-- begin --

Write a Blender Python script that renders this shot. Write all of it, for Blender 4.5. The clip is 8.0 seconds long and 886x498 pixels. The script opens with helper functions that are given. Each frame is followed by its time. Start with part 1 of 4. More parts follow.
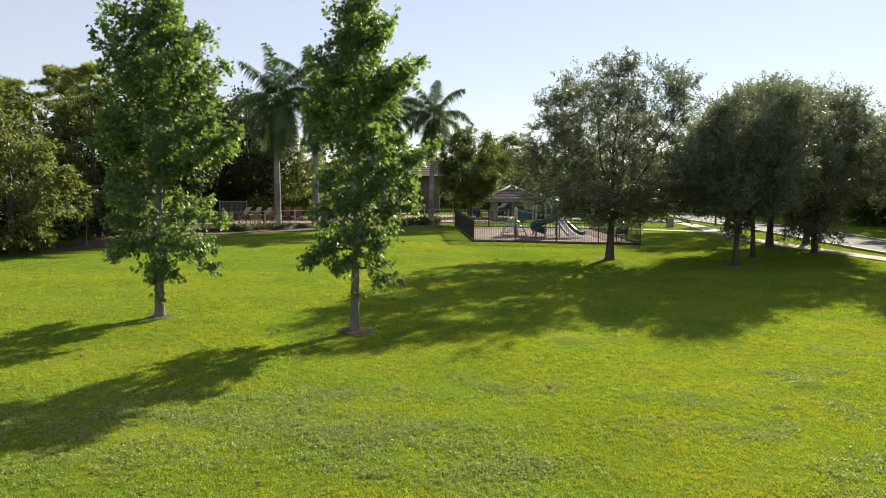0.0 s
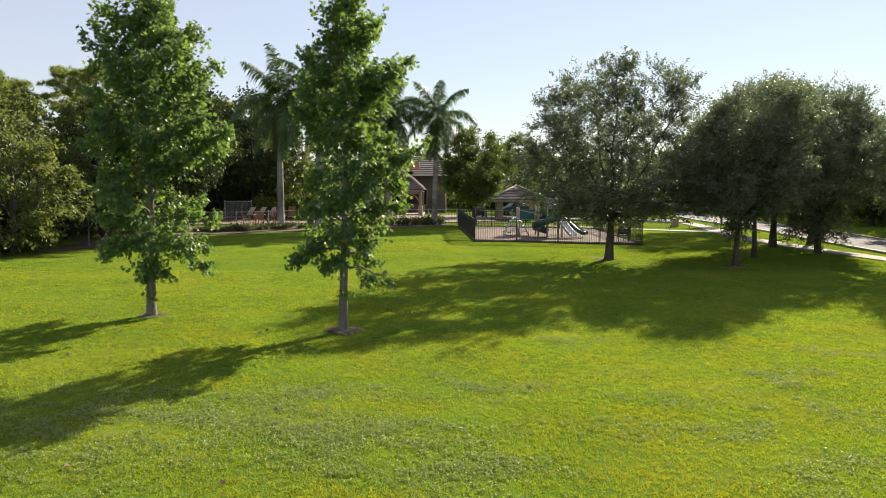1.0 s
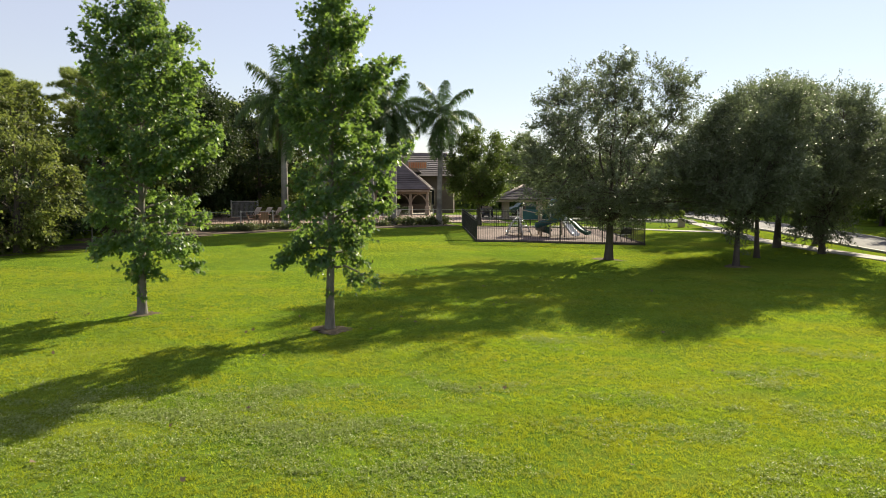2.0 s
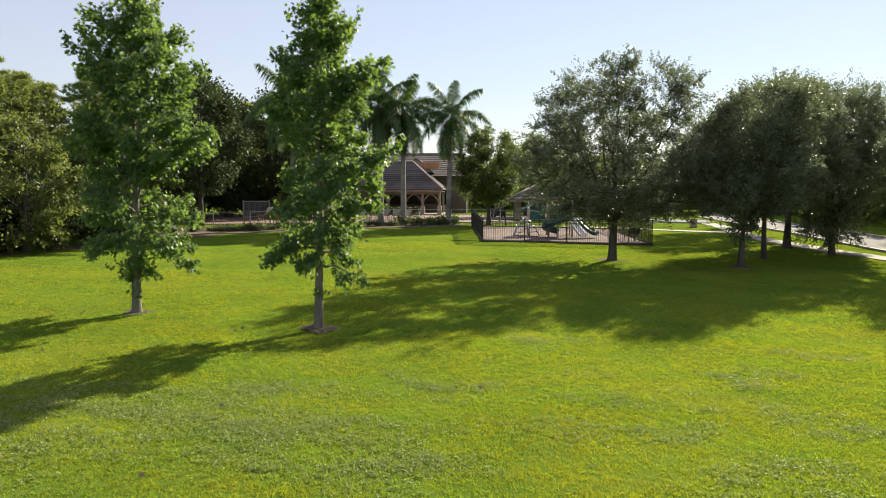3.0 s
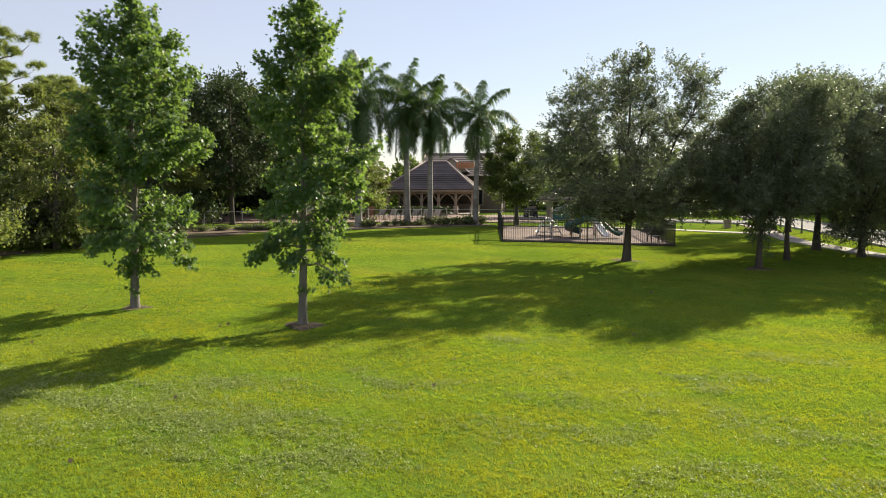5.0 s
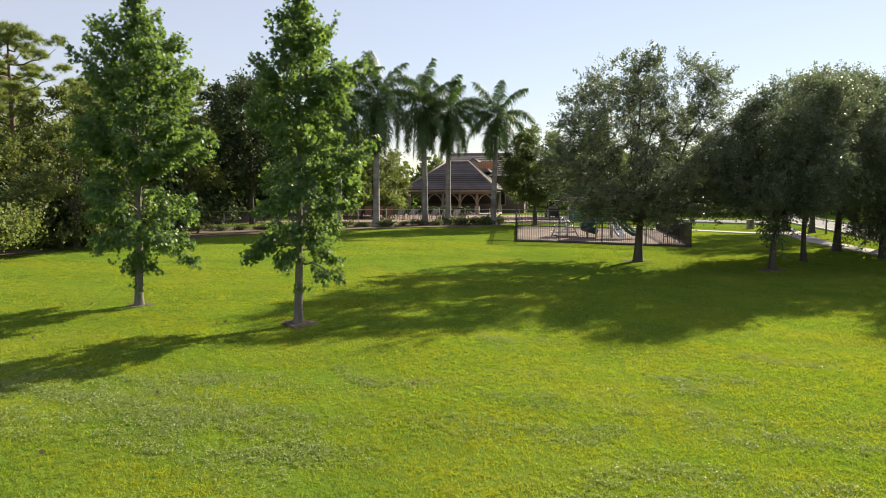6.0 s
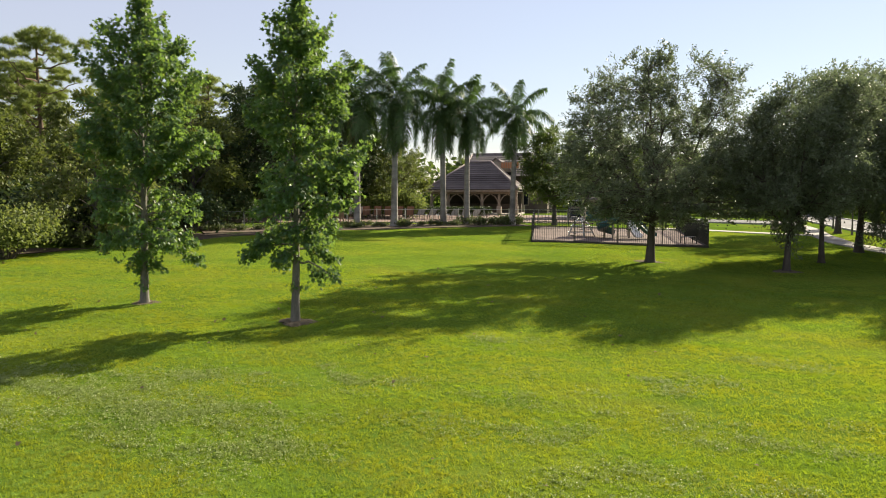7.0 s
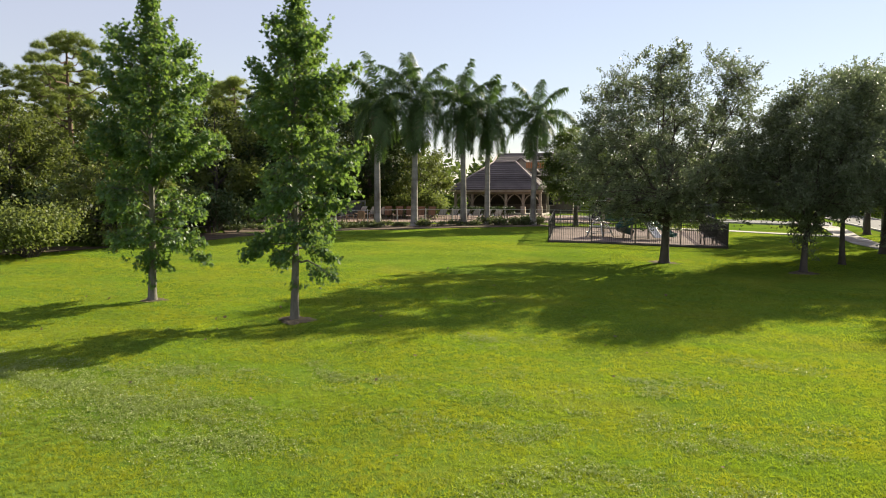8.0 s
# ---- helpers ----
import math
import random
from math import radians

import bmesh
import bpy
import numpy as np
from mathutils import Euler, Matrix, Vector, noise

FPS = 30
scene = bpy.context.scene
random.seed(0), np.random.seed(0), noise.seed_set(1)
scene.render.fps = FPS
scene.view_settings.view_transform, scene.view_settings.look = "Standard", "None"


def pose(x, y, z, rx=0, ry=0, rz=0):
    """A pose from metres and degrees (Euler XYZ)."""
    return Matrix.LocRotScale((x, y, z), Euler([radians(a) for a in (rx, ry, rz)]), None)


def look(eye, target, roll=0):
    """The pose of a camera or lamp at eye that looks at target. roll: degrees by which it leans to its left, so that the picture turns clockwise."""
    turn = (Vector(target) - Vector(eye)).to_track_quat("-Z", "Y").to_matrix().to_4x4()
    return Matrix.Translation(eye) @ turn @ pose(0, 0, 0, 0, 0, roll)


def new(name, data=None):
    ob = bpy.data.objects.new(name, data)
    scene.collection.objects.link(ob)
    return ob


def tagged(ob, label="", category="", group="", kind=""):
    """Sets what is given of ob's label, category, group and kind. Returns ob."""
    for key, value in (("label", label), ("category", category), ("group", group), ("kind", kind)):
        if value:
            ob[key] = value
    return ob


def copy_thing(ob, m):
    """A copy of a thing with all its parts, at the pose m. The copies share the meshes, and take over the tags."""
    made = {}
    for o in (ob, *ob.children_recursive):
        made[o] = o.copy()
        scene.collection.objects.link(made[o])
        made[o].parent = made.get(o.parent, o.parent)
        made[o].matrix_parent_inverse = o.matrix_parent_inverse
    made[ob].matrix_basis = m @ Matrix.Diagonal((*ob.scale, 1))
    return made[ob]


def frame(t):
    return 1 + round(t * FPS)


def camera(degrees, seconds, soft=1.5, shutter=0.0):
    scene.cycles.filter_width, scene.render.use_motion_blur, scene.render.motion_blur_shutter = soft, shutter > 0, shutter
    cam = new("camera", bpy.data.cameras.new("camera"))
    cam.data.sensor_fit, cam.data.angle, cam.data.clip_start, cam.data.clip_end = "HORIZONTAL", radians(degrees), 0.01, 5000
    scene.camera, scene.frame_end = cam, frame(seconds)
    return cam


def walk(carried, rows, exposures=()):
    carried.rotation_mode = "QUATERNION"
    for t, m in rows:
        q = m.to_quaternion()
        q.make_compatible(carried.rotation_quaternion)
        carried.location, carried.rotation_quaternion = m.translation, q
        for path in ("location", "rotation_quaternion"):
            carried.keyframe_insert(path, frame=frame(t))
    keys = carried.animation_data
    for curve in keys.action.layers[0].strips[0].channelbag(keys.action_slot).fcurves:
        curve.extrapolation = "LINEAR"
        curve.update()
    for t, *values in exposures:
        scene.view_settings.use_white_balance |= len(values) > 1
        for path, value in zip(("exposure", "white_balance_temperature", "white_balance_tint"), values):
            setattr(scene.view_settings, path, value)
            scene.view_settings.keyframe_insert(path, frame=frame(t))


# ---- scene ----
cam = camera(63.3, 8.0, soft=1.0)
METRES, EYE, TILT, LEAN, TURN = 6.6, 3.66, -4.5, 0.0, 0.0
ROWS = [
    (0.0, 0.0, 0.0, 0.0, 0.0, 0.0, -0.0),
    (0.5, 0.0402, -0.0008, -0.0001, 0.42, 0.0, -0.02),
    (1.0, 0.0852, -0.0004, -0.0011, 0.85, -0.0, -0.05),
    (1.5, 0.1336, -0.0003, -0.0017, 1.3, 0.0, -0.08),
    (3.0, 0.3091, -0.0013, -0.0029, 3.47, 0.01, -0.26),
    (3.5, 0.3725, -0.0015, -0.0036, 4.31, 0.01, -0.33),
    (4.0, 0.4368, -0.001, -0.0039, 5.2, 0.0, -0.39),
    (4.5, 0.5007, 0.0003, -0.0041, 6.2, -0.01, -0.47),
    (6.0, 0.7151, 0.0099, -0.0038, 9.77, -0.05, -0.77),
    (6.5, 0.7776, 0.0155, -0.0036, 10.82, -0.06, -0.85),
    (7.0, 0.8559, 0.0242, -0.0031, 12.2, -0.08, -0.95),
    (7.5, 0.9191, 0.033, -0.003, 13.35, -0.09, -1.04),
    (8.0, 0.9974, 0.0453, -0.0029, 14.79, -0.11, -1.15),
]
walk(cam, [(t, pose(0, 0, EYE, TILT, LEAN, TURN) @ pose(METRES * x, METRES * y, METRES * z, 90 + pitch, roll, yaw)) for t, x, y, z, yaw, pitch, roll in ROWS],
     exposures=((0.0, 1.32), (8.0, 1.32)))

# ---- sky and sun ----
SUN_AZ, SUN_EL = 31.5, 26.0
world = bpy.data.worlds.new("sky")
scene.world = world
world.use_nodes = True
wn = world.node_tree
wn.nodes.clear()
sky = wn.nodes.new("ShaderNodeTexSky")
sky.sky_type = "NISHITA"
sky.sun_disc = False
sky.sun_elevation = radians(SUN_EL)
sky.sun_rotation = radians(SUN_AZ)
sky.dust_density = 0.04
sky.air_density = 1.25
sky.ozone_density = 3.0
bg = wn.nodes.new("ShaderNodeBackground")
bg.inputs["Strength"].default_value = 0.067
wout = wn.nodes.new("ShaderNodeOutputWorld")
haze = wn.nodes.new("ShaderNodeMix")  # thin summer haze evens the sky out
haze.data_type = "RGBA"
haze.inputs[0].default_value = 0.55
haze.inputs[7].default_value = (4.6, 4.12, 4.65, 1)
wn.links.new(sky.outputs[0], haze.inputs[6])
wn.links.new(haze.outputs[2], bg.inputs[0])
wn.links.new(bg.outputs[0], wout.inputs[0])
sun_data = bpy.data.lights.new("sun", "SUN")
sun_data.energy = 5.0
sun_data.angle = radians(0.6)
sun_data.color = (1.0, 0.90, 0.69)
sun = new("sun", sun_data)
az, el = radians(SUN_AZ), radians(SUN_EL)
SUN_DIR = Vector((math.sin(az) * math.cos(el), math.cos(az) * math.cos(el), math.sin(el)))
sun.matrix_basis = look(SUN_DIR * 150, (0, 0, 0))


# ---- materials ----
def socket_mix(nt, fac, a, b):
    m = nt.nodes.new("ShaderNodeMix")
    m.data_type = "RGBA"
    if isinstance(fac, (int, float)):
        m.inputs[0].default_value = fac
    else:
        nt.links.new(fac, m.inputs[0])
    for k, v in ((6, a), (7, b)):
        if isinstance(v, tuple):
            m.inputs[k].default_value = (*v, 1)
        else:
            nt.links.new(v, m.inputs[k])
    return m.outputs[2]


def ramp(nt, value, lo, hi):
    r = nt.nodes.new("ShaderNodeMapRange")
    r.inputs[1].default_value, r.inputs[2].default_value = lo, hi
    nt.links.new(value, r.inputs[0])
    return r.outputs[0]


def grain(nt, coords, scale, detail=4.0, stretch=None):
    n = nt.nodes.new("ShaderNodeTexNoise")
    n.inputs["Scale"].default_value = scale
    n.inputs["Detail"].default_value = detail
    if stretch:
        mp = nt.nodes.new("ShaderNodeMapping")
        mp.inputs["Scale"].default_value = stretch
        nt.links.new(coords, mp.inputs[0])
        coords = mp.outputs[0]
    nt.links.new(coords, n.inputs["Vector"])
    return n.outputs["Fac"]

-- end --

The exercise. From start to finish, output the listing exactly, but omit its pictures.

Response.
Write a Blender Python script that renders this shot. Write all of it, for Blender 4.5. The clip is 8.0 seconds long and 886x498 pixels. The script opens with helper functions that are given. Each frame is followed by its time. Start with part 1 of 4. More parts follow.
0.0 s
1.0 s
2.0 s
3.0 s
5.0 s
6.0 s
7.0 s
8.0 s
# ---- helpers ----
import math
import random
from math import radians

import bmesh
import bpy
import numpy as np
from mathutils import Euler, Matrix, Vector, noise

FPS = 30
scene = bpy.context.scene
random.seed(0), np.random.seed(0), noise.seed_set(1)
scene.render.fps = FPS
scene.view_settings.view_transform, scene.view_settings.look = "Standard", "None"


def pose(x, y, z, rx=0, ry=0, rz=0):
    """A pose from metres and degrees (Euler XYZ)."""
    return Matrix.LocRotScale((x, y, z), Euler([radians(a) for a in (rx, ry, rz)]), None)


def look(eye, target, roll=0):
    """The pose of a camera or lamp at eye that looks at target. roll: degrees by which it leans to its left, so that the picture turns clockwise."""
    turn = (Vector(target) - Vector(eye)).to_track_quat("-Z", "Y").to_matrix().to_4x4()
    return Matrix.Translation(eye) @ turn @ pose(0, 0, 0, 0, 0, roll)


def new(name, data=None):
    ob = bpy.data.objects.new(name, data)
    scene.collection.objects.link(ob)
    return ob


def tagged(ob, label="", category="", group="", kind=""):
    """Sets what is given of ob's label, category, group and kind. Returns ob."""
    for key, value in (("label", label), ("category", category), ("group", group), ("kind", kind)):
        if value:
            ob[key] = value
    return ob


def copy_thing(ob, m):
    """A copy of a thing with all its parts, at the pose m. The copies share the meshes, and take over the tags."""
    made = {}
    for o in (ob, *ob.children_recursive):
        made[o] = o.copy()
        scene.collection.objects.link(made[o])
        made[o].parent = made.get(o.parent, o.parent)
        made[o].matrix_parent_inverse = o.matrix_parent_inverse
    made[ob].matrix_basis = m @ Matrix.Diagonal((*ob.scale, 1))
    return made[ob]


def frame(t):
    return 1 + round(t * FPS)


def camera(degrees, seconds, soft=1.5, shutter=0.0):
    scene.cycles.filter_width, scene.render.use_motion_blur, scene.render.motion_blur_shutter = soft, shutter > 0, shutter
    cam = new("camera", bpy.data.cameras.new("camera"))
    cam.data.sensor_fit, cam.data.angle, cam.data.clip_start, cam.data.clip_end = "HORIZONTAL", radians(degrees), 0.01, 5000
    scene.camera, scene.frame_end = cam, frame(seconds)
    return cam


def walk(carried, rows, exposures=()):
    carried.rotation_mode = "QUATERNION"
    for t, m in rows:
        q = m.to_quaternion()
        q.make_compatible(carried.rotation_quaternion)
        carried.location, carried.rotation_quaternion = m.translation, q
        for path in ("location", "rotation_quaternion"):
            carried.keyframe_insert(path, frame=frame(t))
    keys = carried.animation_data
    for curve in keys.action.layers[0].strips[0].channelbag(keys.action_slot).fcurves:
        curve.extrapolation = "LINEAR"
        curve.update()
    for t, *values in exposures:
        scene.view_settings.use_white_balance |= len(values) > 1
        for path, value in zip(("exposure", "white_balance_temperature", "white_balance_tint"), values):
            setattr(scene.view_settings, path, value)
            scene.view_settings.keyframe_insert(path, frame=frame(t))


# ---- scene ----
cam = camera(63.3, 8.0, soft=1.0)
METRES, EYE, TILT, LEAN, TURN = 6.6, 3.66, -4.5, 0.0, 0.0
ROWS = [
    (0.0, 0.0, 0.0, 0.0, 0.0, 0.0, -0.0),
    (0.5, 0.0402, -0.0008, -0.0001, 0.42, 0.0, -0.02),
    (1.0, 0.0852, -0.0004, -0.0011, 0.85, -0.0, -0.05),
    (1.5, 0.1336, -0.0003, -0.0017, 1.3, 0.0, -0.08),
    (3.0, 0.3091, -0.0013, -0.0029, 3.47, 0.01, -0.26),
    (3.5, 0.3725, -0.0015, -0.0036, 4.31, 0.01, -0.33),
    (4.0, 0.4368, -0.001, -0.0039, 5.2, 0.0, -0.39),
    (4.5, 0.5007, 0.0003, -0.0041, 6.2, -0.01, -0.47),
    (6.0, 0.7151, 0.0099, -0.0038, 9.77, -0.05, -0.77),
    (6.5, 0.7776, 0.0155, -0.0036, 10.82, -0.06, -0.85),
    (7.0, 0.8559, 0.0242, -0.0031, 12.2, -0.08, -0.95),
    (7.5, 0.9191, 0.033, -0.003, 13.35, -0.09, -1.04),
    (8.0, 0.9974, 0.0453, -0.0029, 14.79, -0.11, -1.15),
]
walk(cam, [(t, pose(0, 0, EYE, TILT, LEAN, TURN) @ pose(METRES * x, METRES * y, METRES * z, 90 + pitch, roll, yaw)) for t, x, y, z, yaw, pitch, roll in ROWS],
     exposures=((0.0, 1.32), (8.0, 1.32)))

# ---- sky and sun ----
SUN_AZ, SUN_EL = 31.5, 26.0
world = bpy.data.worlds.new("sky")
scene.world = world
world.use_nodes = True
wn = world.node_tree
wn.nodes.clear()
sky = wn.nodes.new("ShaderNodeTexSky")
sky.sky_type = "NISHITA"
sky.sun_disc = False
sky.sun_elevation = radians(SUN_EL)
sky.sun_rotation = radians(SUN_AZ)
sky.dust_density = 0.04
sky.air_density = 1.25
sky.ozone_density = 3.0
bg = wn.nodes.new("ShaderNodeBackground")
bg.inputs["Strength"].default_value = 0.067
wout = wn.nodes.new("ShaderNodeOutputWorld")
haze = wn.nodes.new("ShaderNodeMix")  # thin summer haze evens the sky out
haze.data_type = "RGBA"
haze.inputs[0].default_value = 0.55
haze.inputs[7].default_value = (4.6, 4.12, 4.65, 1)
wn.links.new(sky.outputs[0], haze.inputs[6])
wn.links.new(haze.outputs[2], bg.inputs[0])
wn.links.new(bg.outputs[0], wout.inputs[0])
sun_data = bpy.data.lights.new("sun", "SUN")
sun_data.energy = 5.0
sun_data.angle = radians(0.6)
sun_data.color = (1.0, 0.90, 0.69)
sun = new("sun", sun_data)
az, el = radians(SUN_AZ), radians(SUN_EL)
SUN_DIR = Vector((math.sin(az) * math.cos(el), math.cos(az) * math.cos(el), math.sin(el)))
sun.matrix_basis = look(SUN_DIR * 150, (0, 0, 0))


# ---- materials ----
def socket_mix(nt, fac, a, b):
    m = nt.nodes.new("ShaderNodeMix")
    m.data_type = "RGBA"
    if isinstance(fac, (int, float)):
        m.inputs[0].default_value = fac
    else:
        nt.links.new(fac, m.inputs[0])
    for k, v in ((6, a), (7, b)):
        if isinstance(v, tuple):
            m.inputs[k].default_value = (*v, 1)
        else:
            nt.links.new(v, m.inputs[k])
    return m.outputs[2]


def ramp(nt, value, lo, hi):
    r = nt.nodes.new("ShaderNodeMapRange")
    r.inputs[1].default_value, r.inputs[2].default_value = lo, hi
    nt.links.new(value, r.inputs[0])
    return r.outputs[0]


def grain(nt, coords, scale, detail=4.0, stretch=None):
    n = nt.nodes.new("ShaderNodeTexNoise")
    n.inputs["Scale"].default_value = scale
    n.inputs["Detail"].default_value = detail
    if stretch:
        mp = nt.nodes.new("ShaderNodeMapping")
        mp.inputs["Scale"].default_value = stretch
        nt.links.new(coords, mp.inputs[0])
        coords = mp.outputs[0]
    nt.links.new(coords, n.inputs["Vector"])
    return n.outputs["Fac"]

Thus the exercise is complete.